To do lists of successful women
The to do list. We’ve all made one, we’ve all failed to complete one. Let Stine Goya show you how she does hers
header image | @stinegoyastudio
Working on several projects simultaneously seems to be Stine Goya’s forte. Last week, she showcased her eponymous brand's autumn/winter 2020 collection during Copenhagen Fashion Week. Alongside working on the current show, the team was also planning and designing the next spring/summer 2021 and pre-fall 2021 collections. This may seem like a tall order mid-preparation for a show, but as Stine puts it, “it’s just part of the industry, and the pace. You have to constantly be pushing ideas and the brand as far as it can go.”
“When it comes to to-do-lists as a company we definitely do it all - write, type the works. I love to receive lists from my team, which give me a comprehensive overview of where we are with projects and activations. However, for myself, it’s all by hand. I like to think that the act of writing engages me with that particular task, so I’m more present and mindful when it comes to getting it done.
If I’m honest my lists are always a little scattered. Ideas and thoughts often find their home on stray pieces of paper and post-its. More succinct lists and focus points are always kept in a Moleskin-style notebook. Again, it’s that act of getting my day organised and clear that helps me execute a busy schedule more effectively. I find so much satisfaction in checking things off a list and feeling like I am getting things done - it’s all about the progress and development.
On the flipside, the worst part about a list is realising all the things that you actually have to do or that have not been done yet, but that is just the nature of having a busy life and you have to come to terms with that. I have certainly become more organised as I’ve built a stronger and bigger team around me.
Companies require growth and growth requires organised strategy - it’s something I have learnt and continue to learn. Luckily, I have always tended to flourish in the chaos of the industry.

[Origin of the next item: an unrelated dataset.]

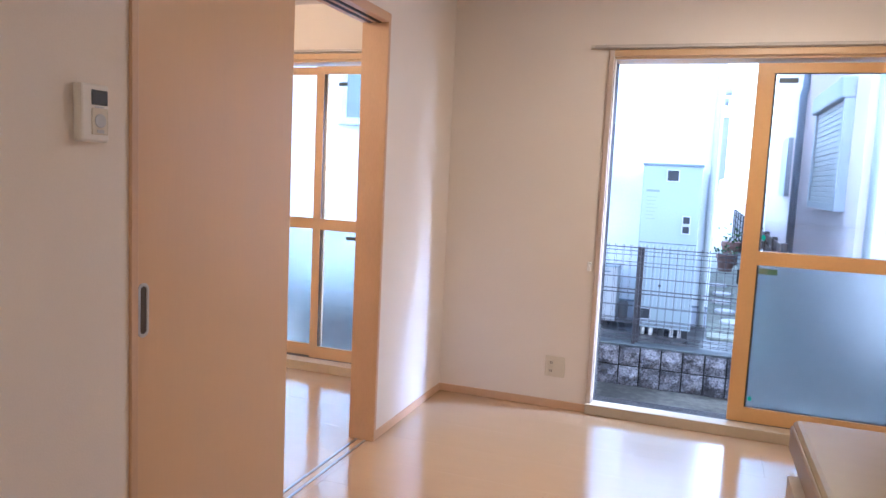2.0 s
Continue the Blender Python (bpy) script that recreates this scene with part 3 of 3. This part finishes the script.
# ---- mesh fence on the wall ----
def mesh_fence(x0, x1, y, z0, z1, posts, label, step=0.07):
    f = thing("mesh_fence", label, "fence", (0, 0, 0), "mesh fences")
    bm = bmesh.new()
    n = int((x1 - x0) / step)
    for i in range(n + 1):
        x = x0 + i * step
        box(bm, x - 0.0013, x + 0.0013, y - 0.0013, y + 0.0013, z0 + 0.03, z1 - 0.03)
        tube([(x, y, z1 - 0.03), (x, y - 0.010, z1 - 0.014), (x, y - 0.026, z1 - 0.016), (x, y - 0.030, z1 - 0.034)], 0.0018, 4, bm)
    for k, z in enumerate((0.045, 0.09, 0.20, 0.235, 0.36, 0.48, 0.515, 0.63, 0.74, 0.775, 0.84, 0.88, 0.91)):
        zz = z0 + z * (z1 - z0) / 0.95
        box(bm, x0, x1, y - 0.0065, y - 0.0022, zz - 0.0026, zz + 0.0026)
    box(bm, x0, x1, y - 0.032, y - 0.027, z1 - 0.038, z1 - 0.033)
    tagged(part("wire_mesh", bm, WIRE, f, "thin dark steel wire mesh"), kind="stuff")
    for x in posts:
        p = part("post", rounded(x - 0.015, x + 0.015, y + 0.004, y + 0.036, z0, z1 - 0.03, 0.004, 1), FENCE, f, "dark brown steel post")
        for zc in (z1 - 0.15, z0 + 0.21):
            part("clip", boxes((x - 0.010, x + 0.010, y - 0.012, y + 0.0038, zc, zc + 0.03)), FENCE, p)


mesh_fence(-11.2, -5.18, WY + 0.05, NZ + 0.01, 0.745, (-11.0, -10.2, -9.5, -8.75, -8.0, -7.25, -6.6, -5.95, -5.26), "dark steel wire fence with close-set posts along the terrace", 0.2)
mesh_fence(-5.15, 2.5, WY + 0.05, NZ + 0.01, 0.745, (-5.125, -3.11, -1.215, 0.29, 0.66, 2.3), "dark brown wire mesh fence with steel posts on the block wall")
mesh_fence(-5.15, 2.5, WY + 0.20, NZ - 0.008, 0.73, (-5.13, -3.13, -1.195, 0.31, 2.3), "second wire mesh fence just behind the block wall")


# ---- neighbouring house ----
FY = 9.58
house = thing("house", "white rendered neighbouring house with an entrance recess", "house", (0, 0, 0))
for r in ((-6.33, -3.28, FY, 15.0, NZ - 0.3, 5.6), (-2.576, -0.56, FY, 15.0, NZ - 0.3, 5.6), (-3.28, -2.576, FY, 15.0, 2.47, 5.6), (-3.28, -2.576, 10.6, 15.0, NZ - 0.3, 2.47)):
    part("wall", boxes(r), RENDERED, house)
part("rear_wing", boxes((-13.2, -6.33, 12.6, 15.0, NZ - 0.3, 5.4)), RENDERED, house)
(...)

That backstage buzz, or the print that felt rushed but ends up being the most iconic - it’s definitely manic at times, but for better or worse I often feed off that energy and channel it effectively.
Sometimes I’m in the office crazy hours - sometimes I’m leaving early to pick up my kids. Balance is a day-to-day battle, but in Scandinavia people value their “off-time.” I feel so engrained in Scandinavian culture which strongly supports a healthy work-life balance. However, in fashion, it’s often a case of pushing yourself to the limit. I could not live or do this without my family. I have two children with my husband, and I think they are a strong reason why I am able to and want to push for a near perfect work-life balance. I want to be present for them and I want to live and have experiences with them - not just for my brand.

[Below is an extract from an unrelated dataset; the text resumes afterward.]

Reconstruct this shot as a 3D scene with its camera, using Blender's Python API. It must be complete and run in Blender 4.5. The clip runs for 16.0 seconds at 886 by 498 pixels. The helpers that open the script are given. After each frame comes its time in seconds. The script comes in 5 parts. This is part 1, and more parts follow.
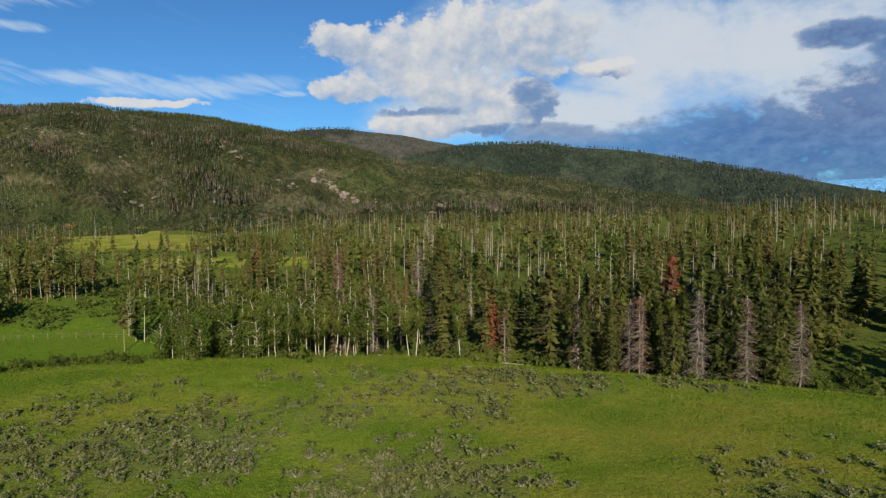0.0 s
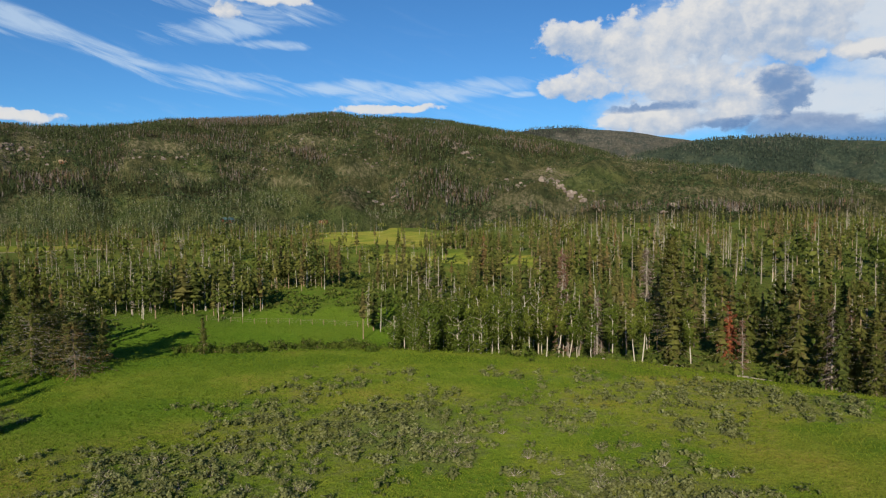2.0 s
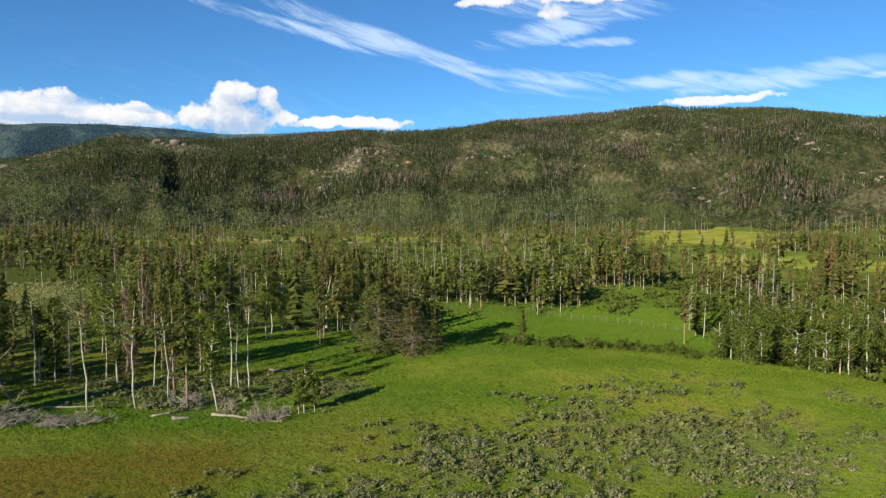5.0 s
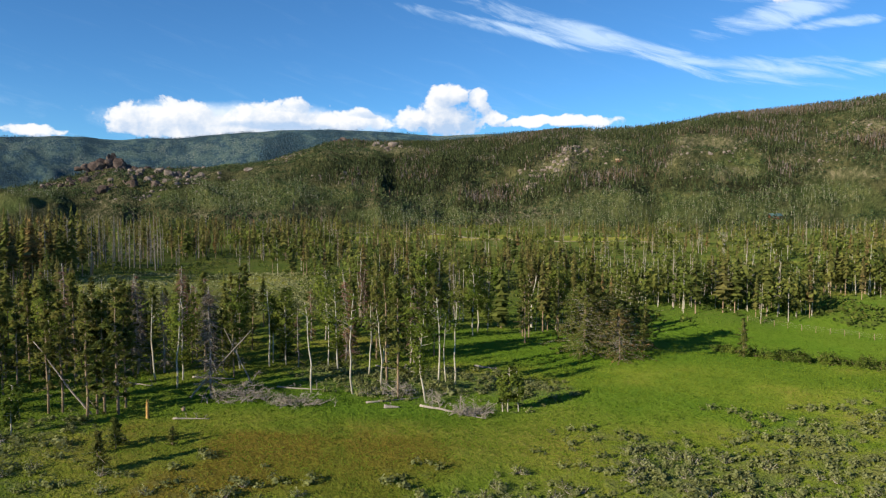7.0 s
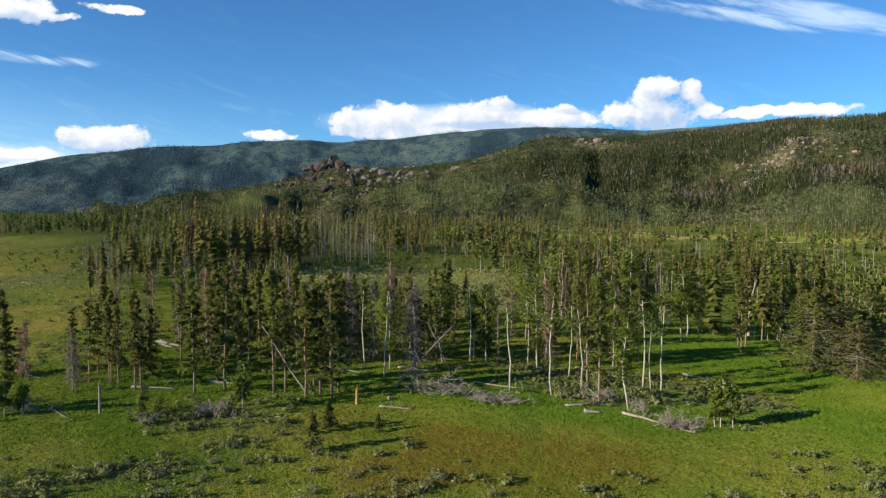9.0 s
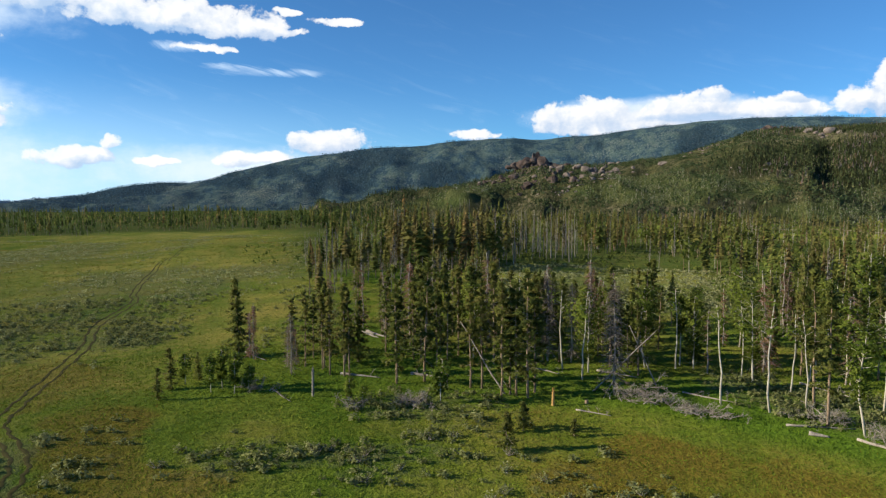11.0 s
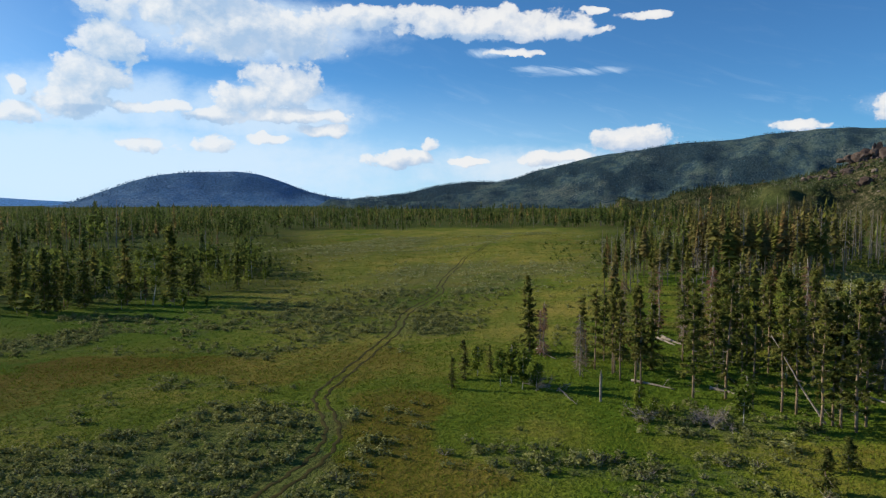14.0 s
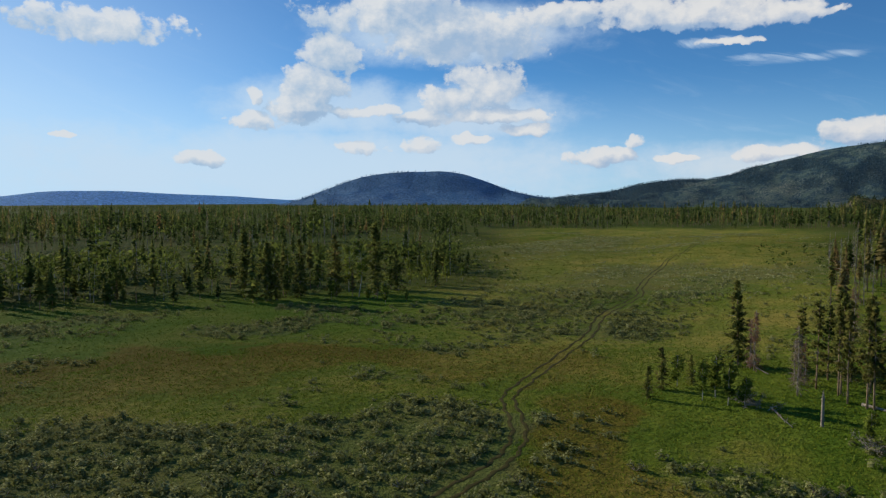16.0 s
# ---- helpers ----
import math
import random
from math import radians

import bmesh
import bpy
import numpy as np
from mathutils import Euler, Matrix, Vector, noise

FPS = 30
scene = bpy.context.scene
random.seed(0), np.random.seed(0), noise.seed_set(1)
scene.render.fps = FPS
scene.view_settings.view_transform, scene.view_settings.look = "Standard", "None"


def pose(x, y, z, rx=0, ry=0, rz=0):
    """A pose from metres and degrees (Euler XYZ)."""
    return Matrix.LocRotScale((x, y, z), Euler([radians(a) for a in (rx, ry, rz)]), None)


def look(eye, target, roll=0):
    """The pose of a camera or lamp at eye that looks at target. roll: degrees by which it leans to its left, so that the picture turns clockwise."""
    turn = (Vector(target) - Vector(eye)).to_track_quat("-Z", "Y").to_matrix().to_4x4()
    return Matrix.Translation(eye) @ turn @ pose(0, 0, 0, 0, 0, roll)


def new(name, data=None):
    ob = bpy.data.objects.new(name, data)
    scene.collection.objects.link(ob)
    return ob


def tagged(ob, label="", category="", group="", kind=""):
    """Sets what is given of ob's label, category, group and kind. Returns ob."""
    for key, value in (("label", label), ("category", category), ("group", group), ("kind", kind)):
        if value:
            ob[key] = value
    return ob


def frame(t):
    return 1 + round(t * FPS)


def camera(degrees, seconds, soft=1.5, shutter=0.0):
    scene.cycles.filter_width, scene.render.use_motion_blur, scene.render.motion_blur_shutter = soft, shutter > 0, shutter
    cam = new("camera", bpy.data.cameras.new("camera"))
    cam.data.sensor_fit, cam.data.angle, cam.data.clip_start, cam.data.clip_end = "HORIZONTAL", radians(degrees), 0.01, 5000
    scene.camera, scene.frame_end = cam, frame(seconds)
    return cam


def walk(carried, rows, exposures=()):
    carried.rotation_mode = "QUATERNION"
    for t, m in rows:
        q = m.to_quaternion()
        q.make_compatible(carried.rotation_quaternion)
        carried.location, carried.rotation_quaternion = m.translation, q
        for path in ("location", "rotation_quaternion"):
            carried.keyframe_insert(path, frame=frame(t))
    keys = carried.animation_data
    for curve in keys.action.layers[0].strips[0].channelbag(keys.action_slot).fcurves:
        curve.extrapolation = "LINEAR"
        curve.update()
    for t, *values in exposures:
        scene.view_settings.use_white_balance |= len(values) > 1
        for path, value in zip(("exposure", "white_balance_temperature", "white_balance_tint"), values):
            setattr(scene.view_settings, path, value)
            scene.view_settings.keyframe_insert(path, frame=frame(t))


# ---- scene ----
cam = camera(63.62, 16.0, soft=1.25)


def aim(x, y, z, yaw, pitch, roll):
    """Camera pose: yaw to the left from +y, pitch up, roll to its left, in degrees."""
    return pose(x, y, z, 90 + pitch, 0, yaw) @ pose(0, 0, 0, 0, 0, roll)


# seconds, x, y, z, yaw, pitch, roll
PATH = [
    (0, 0.003, -0.004, 20.006, -0.935, -3.296, -0.521),
    (0.5, 0.083, 0.220, 20.019, 3.696, -3.269, -0.468),
    (1, 0.130, 0.431, 20.030, 8.354, -3.268, -0.451),
    (1.5, 0.144, 0.631, 20.040, 12.994, -3.244, -0.455),
    (2, 0.128, 0.820, 20.047, 17.098, -3.235, -0.399),
    (2.5, 0.082, 1.001, 20.054, 21.373, -3.218, -0.329),
    (3, 0.010, 1.175, 20.059, 25.618, -3.237, -0.239),
    (3.5, -0.088, 1.342, 20.063, 29.889, -3.238, -0.209),
    (4, -0.210, 1.504, 20.066, 33.747, -3.255, -0.131),
    (4.2, -0.265, 1.567, 20.067, 35.474, -3.268, -0.069),
    (6.3, -1.047, 2.200, 20.073, 52.947, -3.447, -0.093),
    (6.5, -1.139, 2.257, 20.073, 54.589, -3.426, -0.011),
    (7, -1.380, 2.399, 20.073, 58.714, -3.485, 0.011),
    (7.5, -1.637, 2.538, 20.073, 62.849, -3.542, 0.002),
    (8, -1.910, 2.673, 20.072, 66.578, -3.595, 0.022),
    (8.5, -2.196, 2.805, 20.072, 70.718, -3.638, 0.049),
    (9, -2.497, 2.933, 20.071, 74.845, -3.697, 0.041),
    (9.2, -2.621, 2.982, 20.070, 76.493, -3.719, 0.044),
    (11.3, -4.038, 3.436, 20.062, 93.369, -3.898, -0.056),
    (11.5, -4.183, 3.471, 20.061, 95.004, -3.891, 0.009),
    (12, -4.554, 3.550, 20.057, 98.687, -3.936, 0.002),
    (12.5, -4.935, 3.615, 20.053, 102.784, -3.965, -0.027),
    (13, -5.327, 3.665, 20.048, 106.885, -3.976, -0.061),
    (13.5, -5.728, 3.698, 20.042, 110.968, -3.997, -0.082),
    (14, -6.140, 3.711, 20.034, 114.668, -4.011, -0.123),
    (14.5, -6.562, 3.703, 20.025, 118.784, -4.033, -0.069),
    (15, -6.994, 3.670, 20.014, 122.876, -4.059, -0.131),
    (15.5, -7.437, 3.609, 20.002, 126.952, -4.082, -0.167),
    (16, -7.890, 3.519, 19.988, 130.609, -4.085, -0.174),
    ]
EXPOSURE = [(0.0, 0.02), (1.5, 0.06), (3.0, 0.32), (4.0, 0.46), (9.0, 0.62), (12.0, 0.62), (14.0, 0.37), (16.0, 0.12)]
walk(cam, [(t, aim(*row)) for t, *row in PATH], EXPOSURE)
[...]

As a designer you constantly have ideas swirling about in your mind - it’s often hard to take a moment. My family are a strong reason as to why I am able to shut off. I take long weekends in the country and have time to connect with other interests and this balance is key to me working to the best of my ability. I walk to work every morning. Those 15-20 minutes across town is a perfect start to my day.
I have been honing my visual language and design repertoire for over 13 years now, and I feel really attuned to what my core customer wants and feels inspired by. Understanding how you work is so important. For me it is a really intuitive feeling. Of course, I am very often pleasantly surprised by a look that I was maybe at first unsure about and how with a few tweaks it becomes something I’m really excited to present.

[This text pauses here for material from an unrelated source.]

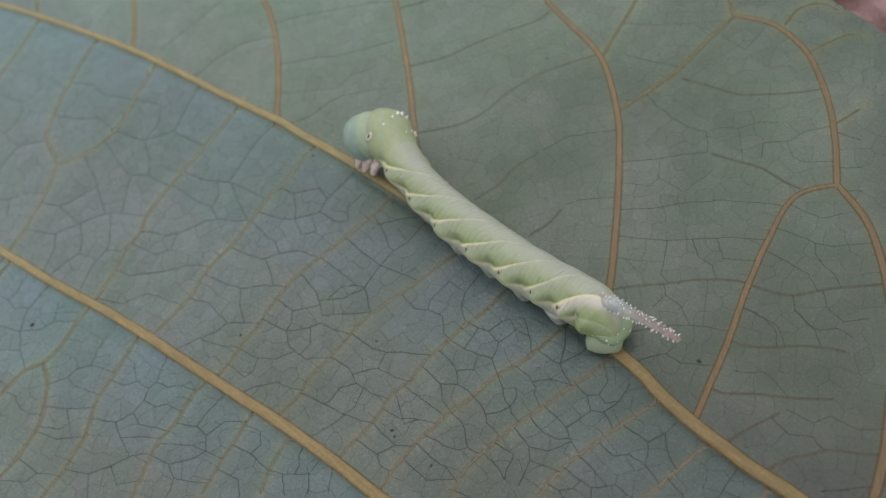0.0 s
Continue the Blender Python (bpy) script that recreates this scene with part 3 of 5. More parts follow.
vein("fine", 0.115, 0.09, (-39.6, 39.5), (-40.6, 37.1), (-42.4, 33.0))
vein("fine", 0.115, 0.09, (-49.3, 34.8), (-49.4, 32.0), (-50.4, 29.4))
vein("faint", 0.09, 0.07, (-53.5, 35.3), (-54.2, 32.8), (-56.0, 29.7))
vein("fine", 0.115, 0.09, (-55.7, 28.4), (-53.2, 29.1), (-50.4, 29.4), (-48.9, 28.0))
vein("faint", 0.09, 0.07, (-44.2, 33.9), (-44.5, 31.7), (-45.3, 29.1), (-46.0, 27.5), (-43.4, 25.7))
vein("faint", 0.09, 0.07, (-46.0, 27.5), (-48.1, 26.6), (-49.8, 25.2), (-51.5, 22.8))
vein("fine", 0.115, 0.09, (-40.0, 27.4), (-38.6, 26.7), (-36.5, 24.8), (-35.2, 24.3), (-32.9, 23.9), (-30.1, 23.7), (-27.9, 22.8), (-25.9, 20.9), (-23.6, 19.5))
vein("faint", 0.09, 0.07, (-41.9, 26.0), (-38.8, 22.4), (-36.5, 21.9), (-34.8, 24.0))
vein("fine", 0.115, 0.09, (-45.7, 23.5), (-43.7, 21.2), (-41.1, 20.0), (-37.6, 18.4), (-34.9, 17.6), (-33.2, 16.7), (-31.1, 14.9))
vein("faint", 0.09, 0.07, (-49.3, 20.0), (-45.7, 17.0), (-43.4, 16.8), (-41.6, 16.4), (-40.0, 14.9), (-37.6, 12.0), (-36.8, 11.1))
vein("fine", 0.115, 0.09, (-67.0, 42.7), (-68.5, 41.1), (-71.3, 37.9), (-72.7, 36.6), (-74.5, 33.7))
vein("faint", 0.09, 0.07, (-62.6, 36.5), (-64.9, 35.0), (-67.3, 35.4), (-71.3, 37.9))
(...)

The balance I have found in my life allows me to stay excited by my work, and I find my collections always drive me, as well as my team and of course our customers. I am my own boss for sure, but I also think it is critical to have people around you that you trust and can involve in the process. I show up and put in the work for them.
When you launch your own brand - it really is just you driving everything forward, with the control and vision centralised in one person. As my company has grown, it’s become more collaborative. I am certainly happier to delegate now, and I am definitely more trusting. I have a team of super talented individuals, that I trust to take decisions and support me in pushing the Stine Goya brand in a universally understood direction.
There is this really amazing moment when you reach a certain stage of development when you can actually afford to refocus your attention on a more specific task. I started this company to design and it’s come full circle now to where I am able to confidently do just that. If you stay on your own path and fight for your vision; you can get there.”